Now, I can appreciate the technical feat of cramming an intel socket 2011 CPU and dual-GPU’s into such a small form factor (9.9″ tall x 6″ diameter) but I’m at a loss trying to find a market for this other than “People with more money than sense.”

First, the entire system looks to be 100% custom PCB designs, you will never be able to upgrade your CPU or GPU’s, you might not even be able to upgrade the SSD if Apple pulls the same crap they’ve done before and designed their own connector instead of using the M.2/NGFF standard. And don’t forget that there’s zero expansion slots for any auxiliary pcie devices like raid controllers, network cards, video capture cards, audio mixing units, etc. And well, you better hope your apps/workflow don’t rely on Nvidia CUDA tech, because I seriously doubt that Apple convinced both AMD and Nvidia to bend over backwards and design custom boards for a single new computer with limited market potential, and quite frankly I don’t think Apple has the technical expertise/experience or the desire/motivation to design custom GPU boards from scratch. And lastly the CPU. I applaud Apple for finally moving to intel Socket 2011 platform, but I’m dumbfounded by their choice to use a 12-core chip instead of two 6-core or 8-core chips. Anyone that understands CPU’s knows that in order to ensure those 12-cores on the same die don’t fry each other, the chip will run at a very low clock-speeds, likely 1.8Ghz-2.4Ghz per core, whereas a dual processor system with two 6/8-core chips could see 12/16 cores (24/32 threads) all running at 3.1-3.8Ghz. (See the intel Xeon E5-2687W for reference.)

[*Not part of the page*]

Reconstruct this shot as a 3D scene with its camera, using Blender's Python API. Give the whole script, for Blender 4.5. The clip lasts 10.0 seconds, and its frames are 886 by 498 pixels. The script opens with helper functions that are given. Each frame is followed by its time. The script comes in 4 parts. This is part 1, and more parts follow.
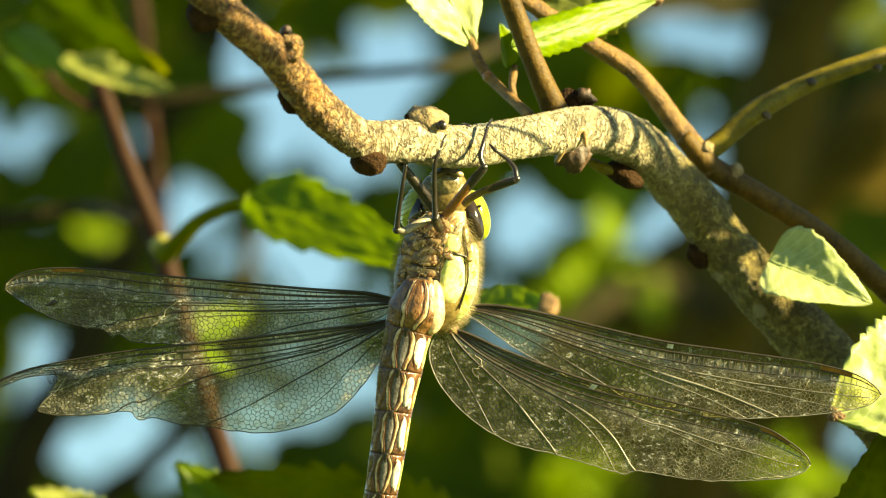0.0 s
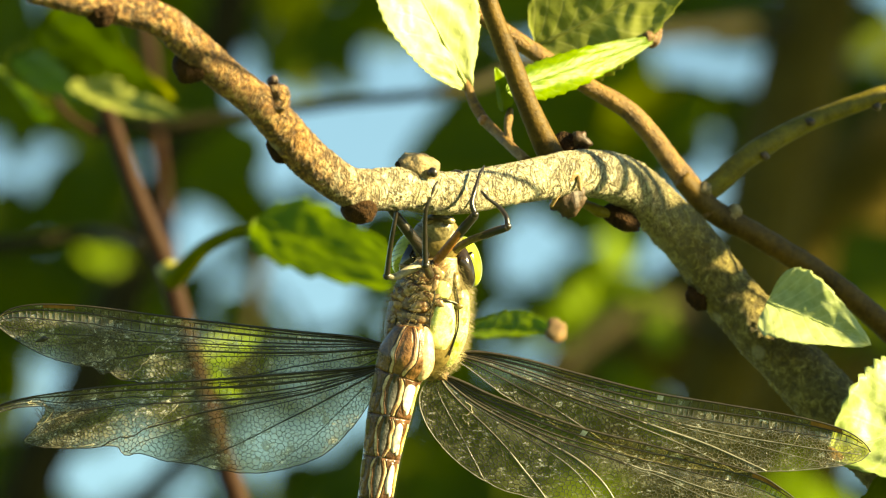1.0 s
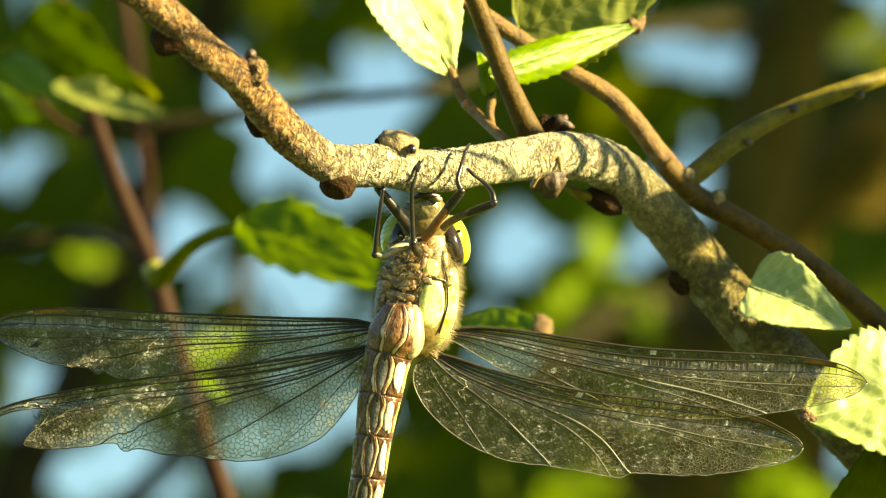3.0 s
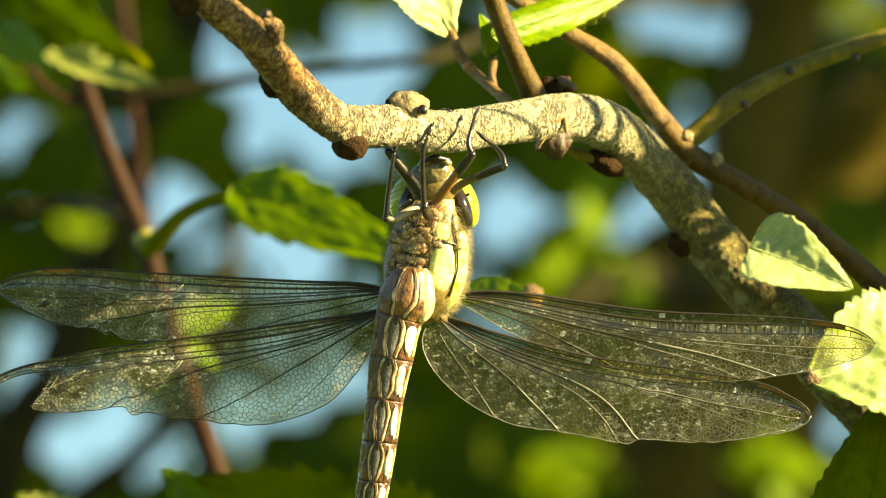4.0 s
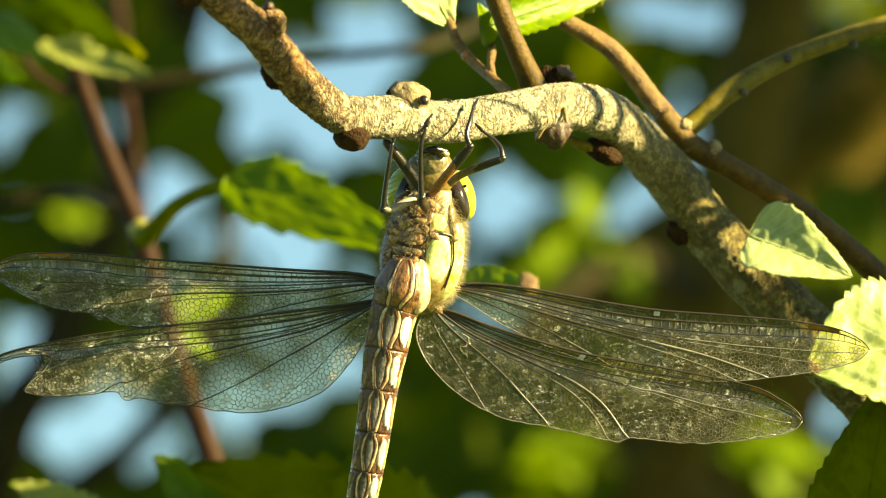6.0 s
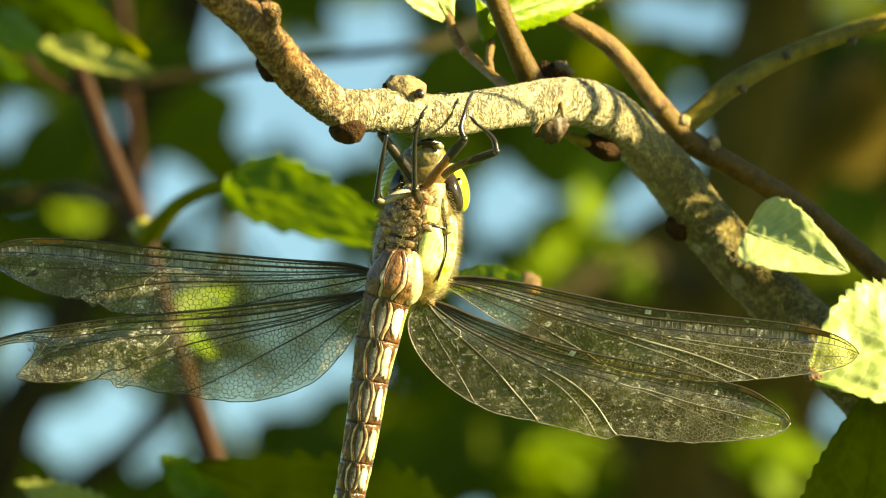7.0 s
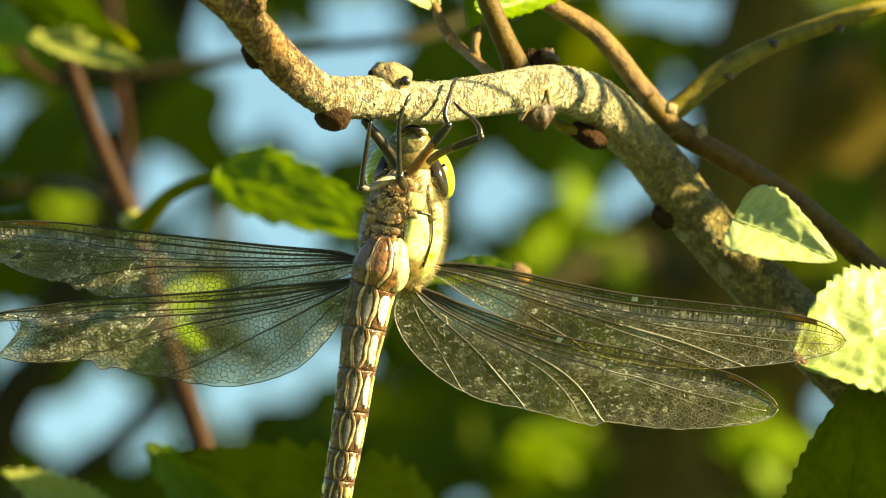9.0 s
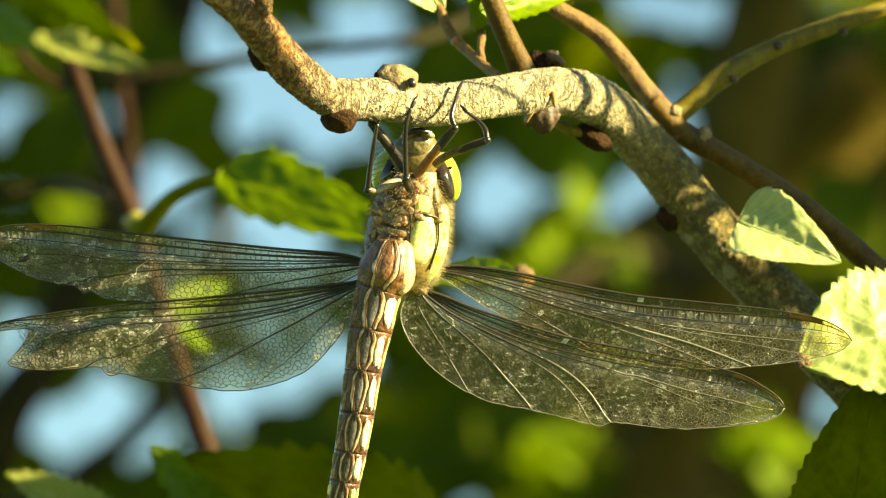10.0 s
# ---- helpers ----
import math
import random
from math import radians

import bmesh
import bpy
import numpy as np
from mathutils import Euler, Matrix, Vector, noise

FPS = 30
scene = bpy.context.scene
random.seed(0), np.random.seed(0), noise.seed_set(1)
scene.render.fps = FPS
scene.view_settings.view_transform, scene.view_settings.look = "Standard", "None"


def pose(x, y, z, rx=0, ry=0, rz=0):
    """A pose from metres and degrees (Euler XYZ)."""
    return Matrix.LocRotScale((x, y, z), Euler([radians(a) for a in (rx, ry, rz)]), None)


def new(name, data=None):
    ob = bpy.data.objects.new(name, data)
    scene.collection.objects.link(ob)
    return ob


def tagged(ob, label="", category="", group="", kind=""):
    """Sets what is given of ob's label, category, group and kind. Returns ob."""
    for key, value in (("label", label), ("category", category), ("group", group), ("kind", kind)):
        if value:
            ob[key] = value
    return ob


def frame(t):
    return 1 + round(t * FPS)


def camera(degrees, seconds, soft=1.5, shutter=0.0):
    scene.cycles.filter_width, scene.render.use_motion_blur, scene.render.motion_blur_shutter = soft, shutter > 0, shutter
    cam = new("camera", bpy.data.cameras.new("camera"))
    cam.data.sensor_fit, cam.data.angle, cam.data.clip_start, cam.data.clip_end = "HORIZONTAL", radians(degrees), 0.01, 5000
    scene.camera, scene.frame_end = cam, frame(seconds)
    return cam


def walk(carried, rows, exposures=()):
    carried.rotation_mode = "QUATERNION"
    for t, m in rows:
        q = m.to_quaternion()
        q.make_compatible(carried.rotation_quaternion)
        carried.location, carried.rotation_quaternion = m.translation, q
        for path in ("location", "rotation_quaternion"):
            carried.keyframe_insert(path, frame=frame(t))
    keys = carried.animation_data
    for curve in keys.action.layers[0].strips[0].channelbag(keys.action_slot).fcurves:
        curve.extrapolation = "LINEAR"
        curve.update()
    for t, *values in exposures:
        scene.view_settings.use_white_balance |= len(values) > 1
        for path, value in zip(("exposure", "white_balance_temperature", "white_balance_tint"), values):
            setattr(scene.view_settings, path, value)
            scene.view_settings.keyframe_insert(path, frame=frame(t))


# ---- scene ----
from mathutils.geometry import delaunay_2d_cdt

# The place is laid out in millimetres, to fit the camera's view, on a plan that stands across the line of sight:
# x to the right, y away from the camera, z up; the plan leans back by 12 degrees, for the camera looks up into the
# crown.
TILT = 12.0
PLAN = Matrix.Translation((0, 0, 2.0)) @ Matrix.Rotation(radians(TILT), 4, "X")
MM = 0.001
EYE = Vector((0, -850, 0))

# ---- camera: a long lens held by hand ----
cam = camera(7.0, 10.0, soft=1.25)
cam.data.dof.use_dof = True
cam.data.dof.focus_distance = 0.832
cam.data.dof.aperture_fstop = 42.0


def held(yaw, pitch, roll):
    """Camera pose: it stands still and is turned, in milliradians."""
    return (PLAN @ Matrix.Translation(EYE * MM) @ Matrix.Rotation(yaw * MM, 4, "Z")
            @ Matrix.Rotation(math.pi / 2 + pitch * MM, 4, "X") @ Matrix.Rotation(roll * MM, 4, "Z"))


walk(cam, [
    (0, held(3.19, 4.11, 10.79)),
    (0.5, held(4.75, 7.17, 8.78)),
    (1, held(4.22, 7.62, 10.49)),
    (1.5, held(4.55, 7.99, 9.59)),
    (2, held(1.06, 3.68, 0.36)),
    (2.5, held(3.72, 8.17, 12.15)),
    (2.7, held(3.30, 8.12, 2.25)),
    (3.8, held(0.79, 3.48, 1.80)),
    (4, held(0.94, 3.03, 4.35)),
    (4.5, held(-0.39, -0.20, -0.12)),
    (5, held(-2.38, -0.99, -5.13)),
    (5.5, held(-0.52, 0.59, -0.81)),
    (5.7, held(0.05, 1.08, -0.10)),
    (6.8, held(0.48, 1.78, 0.11)),
    (7, held(0.55, 1.40, 2.45)),
    (7.5, held(0.55, 1.33, 0.69)),
    (8, held(0.01, 0.64, -1.62)),
    (8.5, held(0.00, 0.00, 0.00)),
    (9, held(-0.82, 0.18, -0.60)),
    (9.5, held(-0.88, -0.69, -2.99)),
    (10, held(-0.39, 0.41, -0.86)),
], [(0, 2.48, 9800, -3.5), (10, 2.48, 9800, -3.5)])

# ---- world, sun, exposure ----
SUN_WAY = Vector((0.87, -0.21, 0.41)).normalized()  # towards the sun, on the plan
TO_SUN = (PLAN.to_3x3() @ SUN_WAY).normalized()
world = bpy.data.worlds.new("world")
scene.world = world
world.use_nodes = True
sky = world.node_tree.nodes.new("ShaderNodeTexSky")
sky.sky_type = "NISHITA"
sky.sun_disc = False
sky.sun_elevation = math.asin(TO_SUN.z)
sky.sun_rotation = math.atan2(TO_SUN.x, TO_SUN.y)
sky.air_density, sky.dust_density, sky.ozone_density = 1.0, 0.15, 2.2
world.node_tree.nodes["Background"].inputs["Strength"].default_value = 0.044
blue = world.node_tree.nodes.new("ShaderNodeMix")
blue.data_type, blue.blend_type = "RGBA", "MULTIPLY"
blue.inputs[0].default_value, blue.inputs[7].default_value = 1.0, (0.75, 0.95, 1.09, 1)
world.node_tree.links.new(sky.outputs[0], blue.inputs[6])
world.node_tree.links.new(blue.outputs[2], world.node_tree.nodes["Background"].inputs["Color"])
sun_data = bpy.data.lights.new("sun", "SUN")
sun_data.energy, sun_data.angle, sun_data.color = 5.0, radians(0.55), (1.0, 0.90, 0.62)
sun = new("sun", sun_data)
sun.matrix_world = Matrix.Translation((2, -3, 6)) @ TO_SUN.to_track_quat("Z", "Y").to_matrix().to_4x4()


# ---- materials ----
class Nodes:
    """Short hand for a node material."""

    def __init__(self, name):
        self.mat = bpy.data.materials.new(name)
        self.mat.use_nodes = True
        self.tree = self.mat.node_tree
        self.out = self.tree.nodes["Material Output"]
        self.bsdf = self.tree.nodes["Principled BSDF"]
        self.place = self.tree.nodes.new("ShaderNodeTexCoord").outputs["Object"]

    def add(self, kind, **inputs):
        node = self.tree.nodes.new("ShaderNode" + kind)
        for key, value in inputs.items():
            self.put(node.inputs[key.replace("_", " ")], value)
        return node

    def put(self, socket, value):
        if isinstance(value, bpy.types.NodeSocket):
            self.tree.links.new(value, socket)
        elif isinstance(value, (tuple, list)) and len(value) == 3 and socket.type == "RGBA":
            socket.default_value = (*value, 1)
        else:
            socket.default_value = value

    def noise(self, scale, detail=4.0, rough=0.6, at=None, distort=0.0):
        return self.add("TexNoise", Vector=at or self.place, Scale=scale, Detail=detail, Roughness=rough, Distortion=distort).outputs["Fac"]

    def ramp(self, value, stops):
        node = self.add("ValToRGB", Fac=value)
        while len(node.color_ramp.elements) < len(stops):
            node.color_ramp.elements.new(0.5)
        for element, (at, colour) in zip(node.color_ramp.elements, stops):
            element.position, element.color = at, (*colour, 1) if len(colour) == 3 else colour
        return node.outputs["Color"]

    def math(self, operation, a, b=0.0, c=0.0):
        node = self.tree.nodes.new("ShaderNodeMath")
        node.operation = operation
        for socket, value in zip(node.inputs, (a, b, c)):
            self.put(socket, value)
        return node.outputs[0]

    def mix(self, factor, a, b, blend="MIX"):
        node = self.tree.nodes.new("ShaderNodeMix")
        node.data_type, node.blend_type = "RGBA", blend
        self.put(node.inputs[0], factor), self.put(node.inputs[6], a), self.put(node.inputs[7], b)
        return node.outputs[2]

    def stretched(self, x, y, z):
        return self.add("Mapping", Vector=self.place, Scale=(x, y, z)).outputs[0]

    def bump(self, height, strength, distance):
        return self.add("Bump", Height=height, Strength=strength, Distance=distance).outputs[0]

    def finish(self, colour, rough=0.6, normal=None, **more):
        self.put(self.bsdf.inputs["Base Color"], colour)
        self.put(self.bsdf.inputs["Roughness"], rough)
        if normal is not None:
            self.put(self.bsdf.inputs["Normal"], normal)
        for key, value in more.items():
            self.put(self.bsdf.inputs[key.replace("_", " ")], value)
        return self.mat


def mixed(name, dark, light, scale, rough=0.6, bump=0.4, relief=0.0001, spread=(0.35, 0.68), **more):
    """A plain surface: two tones by noise at two scales, with fine relief."""
    n = Nodes(name)
    broad, fine = n.noise(scale), n.noise(scale * 6, 3.0)
    tone = n.math("MULTIPLY_ADD", fine, 0.4, n.math("MULTIPLY", broad, 0.6))
    colour = n.ramp(tone, [(spread[0], dark), (spread[1], light)])
    return n.finish(colour, rough, n.bump(n.math("ADD", broad, fine), bump, relief), **more)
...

So who is the system for then? Audio engineers? Why would they need dual fire-pro GPU’s? Mechanical engineers? Well, maybe for any apps that don’t rely on CUDA. Maybe 3D artists/designers/animators? Again, maybe for apps that don’t rely on CUDA (no 3Dsmax, Blender etc.) Maybe professional video editors? Apple has pushed the Mac Pro for the editing market for a long time, so let’s see!

Straight away we see that for professional editing the machine is flat out lacking the storage necessary to work on uncompressed video. Let’s look at some common video formats and how much disk space is required to store 5 minutes of footage in each format:

  • 1080p/24p (1920×1080, 24fps, 4-4-4, 12-bit color) – 67GiB
  • 1080p/60p (1920×1080, 60fps, 4-4-4, 12-bit color) – 167GiB
  • 1080p/3D (1920×1080, 72fps, 4-4-4, 12-bit color) – 200GiB
  • Ultra HD (3840×2160, 24fps, 4-4-4, 12-bit color) – 250GiB
  • Cinema 4K (4096×2160, 24fps, 4-4-4, 12-bit color) – 267GiB
  • RED ONE (4520×2540, 60fps, RAW bayer mask color) – 289GiB

Assuming that Apple allows up to ~1TB of SSD storage in the new Mac Pro, that’s ~970GiB (GiB = Gibibyte, unit used to represent base2 formatted computer storage, vs base10 used in most marketing.) Let’s assume that ~70GiB goes to the OS, Apps, Library files, temporary files, etc., and that leaves ~900GiB of “scratch” space to work on files.

That’s only ~17 minutes of uncompressed 4K/24p video and the disk is completely full, and that ignores the fact that a full SSD is considerably slower than rated speeds (a general guideline is always leave ~20% free space on your SSD to ensure consistent performance) and will in turn negatively impact the entire system performance.

I know what you’re going to say now though, that’s where thunderbolt comes in!

Well, yes and no. It’s true that thunderbolt is almost an external pcie interface, but each port (even version 2.0) is limited to the bandwidth of a single pcie 2.0 x4 link, meaning a real-world throughput of ~2GB/second. Compare that with an internal pcie 3.0 x8 link (the interface used by most high-end RAID controllers) at ~8GB/second; four times the bandwidth of thunderbolt 2.0. So for truly high-speed storage (like you’d want and need to comfortably edit 4K video) thunderbolt just can’t match a local/internal RAID array.

And let’s not forget that thunderbolt 2.0 peripherals aren’t even close to market yet, and when they’re released, you can expect a disk-less RAID array to be ~$1500-2000+ for the first couple of years. Ok, so how about using a network storage solution? Surely $2000 could build a capable, high-performance NAS/file-server, even with a 10Gbe connection. True, it most certainly could, except there’s no internal expansion of the new Mac Pro, and it doesn’t have a native 10Gbe connection. And 1Gbe can’t handle the bandwidth to do real-time editing of even 1080p uncompressed video. So back to thunderbolt, yes, it can handle a 10Gbe card from a bandwidth standpoint, but the cheapest one I can find is $1000 (compare with internal 10Gbe cards as low as $275 now) and being an external breakout box will need it’s own desk space, cable, etc. And of course, since it’s only designed for thunderbolt 1.0, you won’t want to daisy-chain the 10Gbe adapter, because you don’t want the added latency, or potential bottlenecking from sharing bandwidth.

And lastly, this all ignores the fact there’s very few thunderbolt capture cards on the market, even fewer that support 4K, and those that do (for professional level work) need an external rack to mount them, limiting any semblance of portability you may have gained with your tiny new Mac Pro. Wow, this new setup is so much better than dropping a couple pcie x1/x4/x8 cards into expansion slots.

So I just don’t see a market for this computer, I truly don’t. It will be another toy for rich people to flaunt their money, but it won’t find traction in real professional environments.